15. I can't recall meeting anyone in this industry who doesn't know you. Do you network much?
I just meet people and try to pay attention. I don't intentionally "network," but it just happens sometimes.
        Look, I don't come from money or power, and I'm trying to build a business. When I meet people who are smart, and like minded, I think "here's someone I should know," not because of what they can do for me, or what I can do for them, but really, can you ever know enough smart critical thinkers?

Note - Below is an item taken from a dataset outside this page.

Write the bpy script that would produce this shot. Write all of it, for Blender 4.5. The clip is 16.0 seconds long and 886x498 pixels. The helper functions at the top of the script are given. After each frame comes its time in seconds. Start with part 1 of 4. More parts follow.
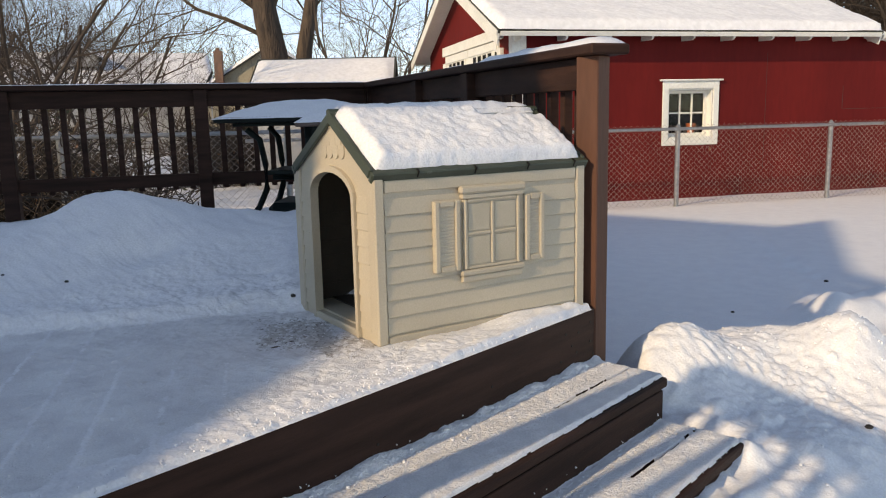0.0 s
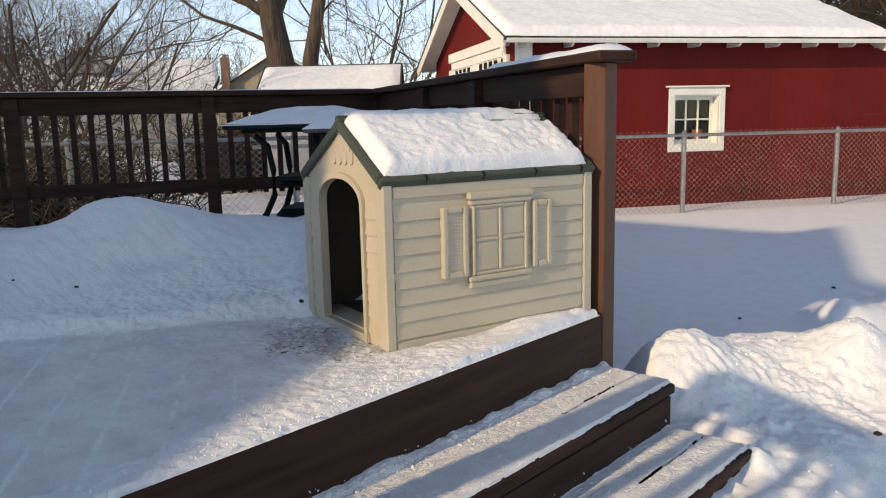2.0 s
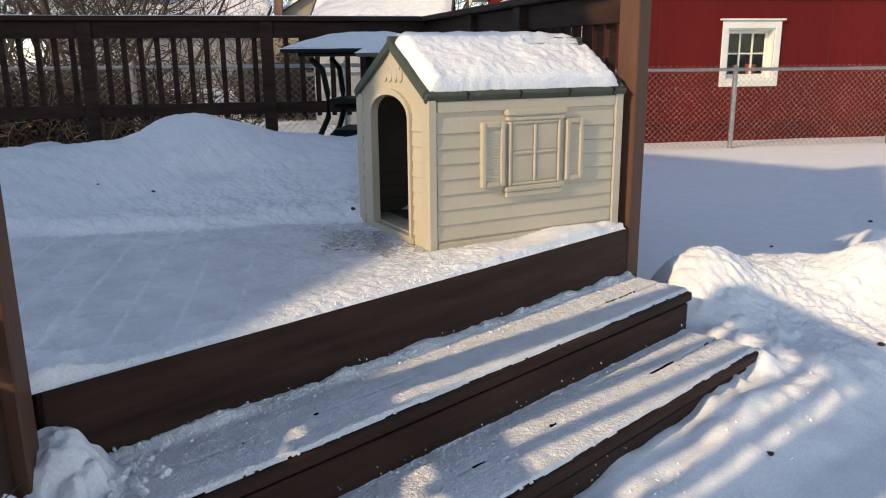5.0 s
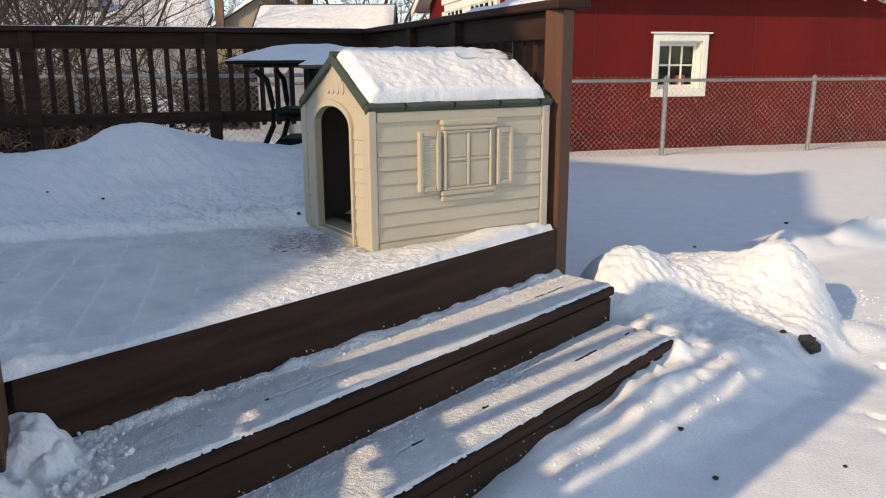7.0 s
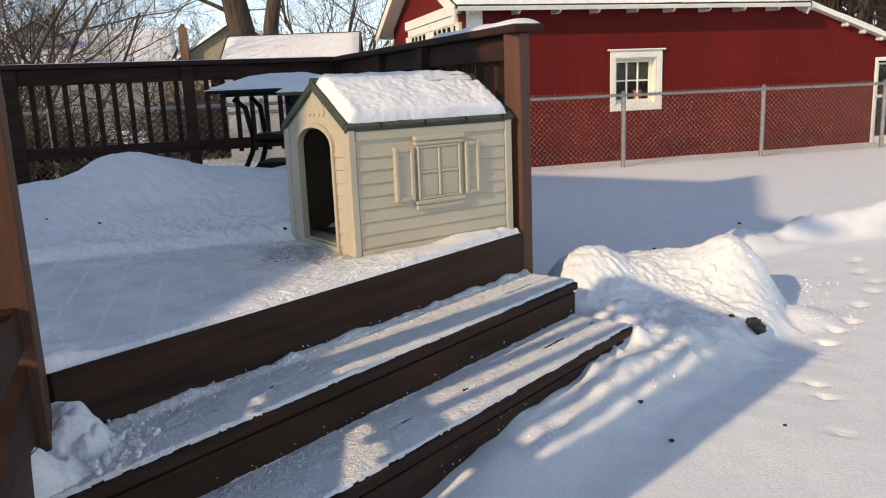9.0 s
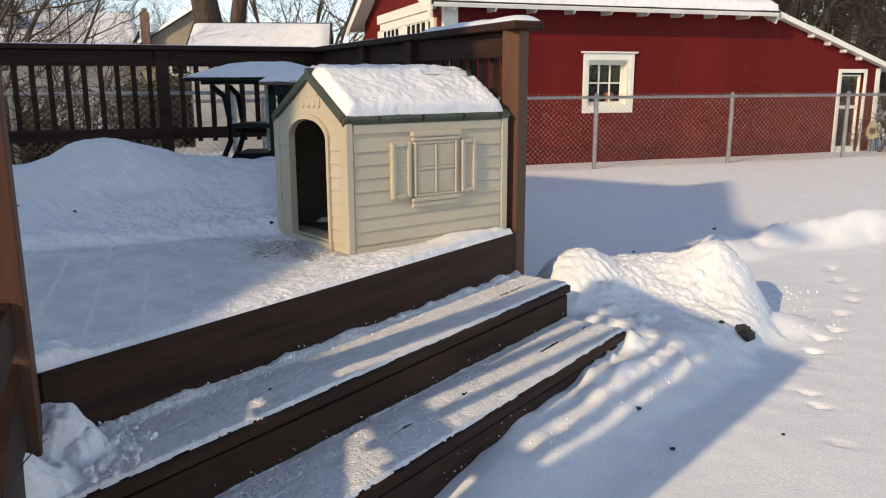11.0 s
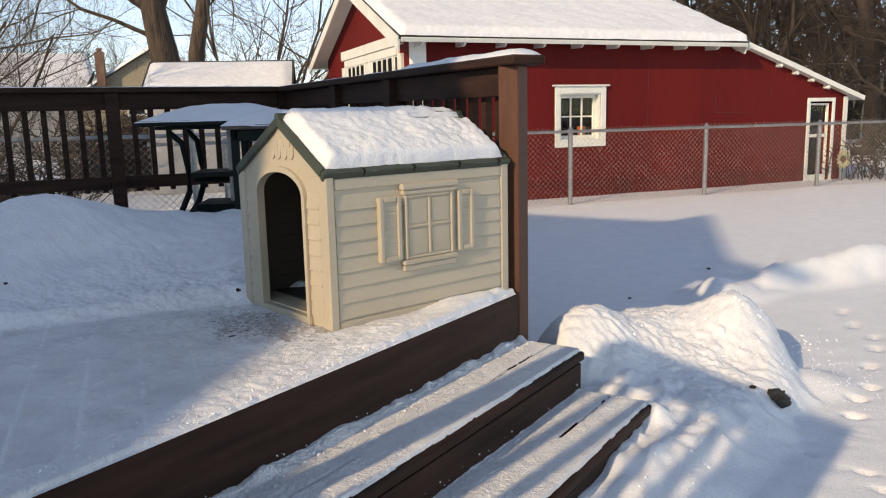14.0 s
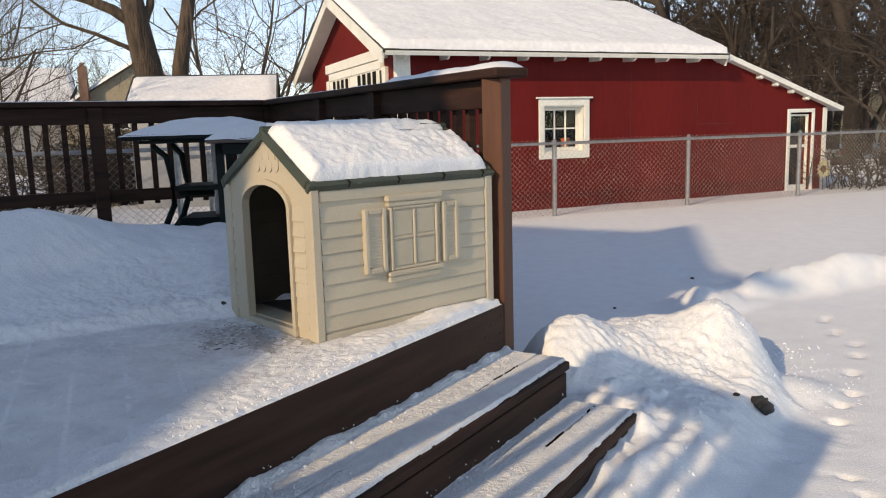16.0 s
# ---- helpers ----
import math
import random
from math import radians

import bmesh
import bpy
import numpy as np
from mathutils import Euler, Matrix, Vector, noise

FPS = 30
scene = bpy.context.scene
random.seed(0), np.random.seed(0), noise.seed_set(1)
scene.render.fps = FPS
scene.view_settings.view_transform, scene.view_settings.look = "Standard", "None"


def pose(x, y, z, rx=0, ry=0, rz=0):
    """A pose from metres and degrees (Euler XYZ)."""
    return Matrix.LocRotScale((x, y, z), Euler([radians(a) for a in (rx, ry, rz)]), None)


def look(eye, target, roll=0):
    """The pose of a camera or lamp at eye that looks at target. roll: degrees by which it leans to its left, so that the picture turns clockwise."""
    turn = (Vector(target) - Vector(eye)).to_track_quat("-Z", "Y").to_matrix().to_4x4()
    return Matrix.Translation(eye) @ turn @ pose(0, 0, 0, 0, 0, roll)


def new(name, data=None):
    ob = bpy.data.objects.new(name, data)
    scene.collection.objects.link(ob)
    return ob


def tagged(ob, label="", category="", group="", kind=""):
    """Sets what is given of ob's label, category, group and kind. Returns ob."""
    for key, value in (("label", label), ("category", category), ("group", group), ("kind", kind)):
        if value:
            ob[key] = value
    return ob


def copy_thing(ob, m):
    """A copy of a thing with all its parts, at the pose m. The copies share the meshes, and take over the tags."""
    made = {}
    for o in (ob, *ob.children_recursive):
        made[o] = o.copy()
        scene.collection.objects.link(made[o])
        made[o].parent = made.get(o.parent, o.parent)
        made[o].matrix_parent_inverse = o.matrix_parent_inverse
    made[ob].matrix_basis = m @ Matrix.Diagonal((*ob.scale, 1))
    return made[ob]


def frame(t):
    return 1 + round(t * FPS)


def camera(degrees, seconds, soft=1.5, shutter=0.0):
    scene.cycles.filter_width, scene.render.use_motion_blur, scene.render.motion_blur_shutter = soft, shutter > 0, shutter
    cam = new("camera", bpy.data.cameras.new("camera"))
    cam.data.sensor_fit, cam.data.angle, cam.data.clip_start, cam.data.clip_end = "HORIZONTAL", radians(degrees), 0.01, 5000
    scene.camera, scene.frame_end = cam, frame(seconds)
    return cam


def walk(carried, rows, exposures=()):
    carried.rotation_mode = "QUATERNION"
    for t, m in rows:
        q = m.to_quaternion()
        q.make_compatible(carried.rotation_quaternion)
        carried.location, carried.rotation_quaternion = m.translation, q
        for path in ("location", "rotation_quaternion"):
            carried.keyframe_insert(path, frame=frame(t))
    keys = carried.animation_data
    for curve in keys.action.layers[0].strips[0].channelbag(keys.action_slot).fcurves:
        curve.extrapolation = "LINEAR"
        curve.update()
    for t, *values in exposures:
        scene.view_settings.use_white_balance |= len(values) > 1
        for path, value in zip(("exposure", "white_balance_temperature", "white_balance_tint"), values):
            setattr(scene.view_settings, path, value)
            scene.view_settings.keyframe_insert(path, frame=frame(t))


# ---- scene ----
cam = camera(59.7, 16.0, soft=1.1)

PATH = [
    (0, (1.396, -2.388, 0.685), (0.081, -0.92, 0.347), -1.3),
    (0.5, (1.397, -2.391, 0.683), (0.077, -0.925, 0.351), -1.3),
    (1, (1.396, -2.393, 0.682), (0.072, -0.929, 0.354), -1.4),
    (1.5, (1.392, -2.391, 0.686), (0.068, -0.929, 0.358), -1.2),
    (2, (1.396, -2.401, 0.686), (0.069, -0.94, 0.364), -1.3),
    (2.5, (1.415, -2.399, 0.672), (0.111, -0.924, 0.32), -1.5),
    (3, (1.478, -2.385, 0.678), (0.248, -0.854, 0.3), -2.7),
    (3.5, (1.588, -2.388, 0.656), (0.293, -0.923, 0.236), -1.8),
    (4, (1.604, -2.436, 0.643), (0.212, -1.083, 0.16), -0.7),
    (4.2, (1.581, -2.478, 0.644), (0.179, -1.136, 0.157), 0.2),
    (6.3, (1.759, -2.677, 0.645), (0.386, -1.311, 0.148), -2.2),
    (6.5, (1.783, -2.699, 0.648), (0.417, -1.332, 0.134), -1.6),
    (7, (1.763, -2.709, 0.663), (0.466, -1.258, 0.201), -0.2),
    (7.5, (1.741, -2.797, 0.684), (0.494, -1.281, 0.303), -1.5),
    (8, (1.779, -2.847, 0.676), (0.586, -1.282, 0.317), -3.6),
    (8.5, (1.905, -2.897, 0.659), (0.681, -1.357, 0.298), -3.4),
    (8.7, (1.945, -2.916, 0.654), (0.688, -1.414, 0.248), -2.5),
    (10.8, (1.813, -3.044, 0.661), (0.65, -1.466, 0.266), -0.2),
    (11, (1.779, -2.975, 0.653), (0.615, -1.403, 0.235), -0.2),
    (11.5, (1.726, -2.823, 0.65), (0.522, -1.278, 0.251), 0.5),
    (12, (1.583, -2.735, 0.651), (0.308, -1.265, 0.19), 0.1),
    (12.5, (1.444, -2.694, 0.671), (0.249, -1.152, 0.227), -1.9),
    (13, (1.432, -2.667, 0.683), (0.264, -1.096, 0.273), -1.8),
    (13.5, (1.422, -2.663, 0.686), (0.299, -1.05, 0.317), -1.3),
    (14, (1.425, -2.68, 0.69), (0.327, -1.042, 0.354), -1.3),
    (14.5, (1.432, -2.688, 0.689), (0.335, -1.048, 0.361), -1.6),
    (15, (1.437, -2.687, 0.689), (0.344, -1.044, 0.362), -1.8),
    (15.5, (1.436, -2.686, 0.689), (0.354, -1.035, 0.367), -1.8),
    (16, (1.436, -2.692, 0.688), (0.367, -1.03, 0.383), -1.6),
]
walk(cam, [(t, look(eye, target, roll)) for t, eye, target, roll in PATH], exposures=((0.0, 0.53, 11250, 12.5), (2.5, 0.53, 11250, 12.5), (3.5, 0.50, 11250, 12.5), (4.0, 0.60, 11250, 12.5), (6.5, 0.74, 11250, 12.5), (8.0, 0.58, 11250, 12.5), (11.5, 0.60, 11250, 12.5), (12.5, 0.65, 11250, 12.5), (14.0, 0.54, 11250, 12.5), (16.0, 0.51, 11250, 12.5)))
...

        Eventually, after I have a meaningful bond with them, I think wanting to do things that would help either of us out professionally is a natural extension of real friendship. It's not something I demand though, that would spoil it. It's just about being fortunate to associate with people whose warmth and character I respect. Who happen to work in the same industry I do.
        Look, this is a time when a medium is in its infancy. Collaboration and the exchange of ideas are the way to go.

Bonus Round: What advice, if any, would you offer to all the self-publishers and would-be self-publishers out there?
Do it for fun, and most of all do something you personally care about. Most of all do it. Find your voice and then say something. The one cautionary statement I'd issue is do make sure you have something to say. I think everyone does, but I often see people confusing talking with having something to say. Once you figure out what that is, say it loud and say it well.
        Publishing something you think people want is how things get homogeneous and boring. Don't be afraid to shake things up a bit.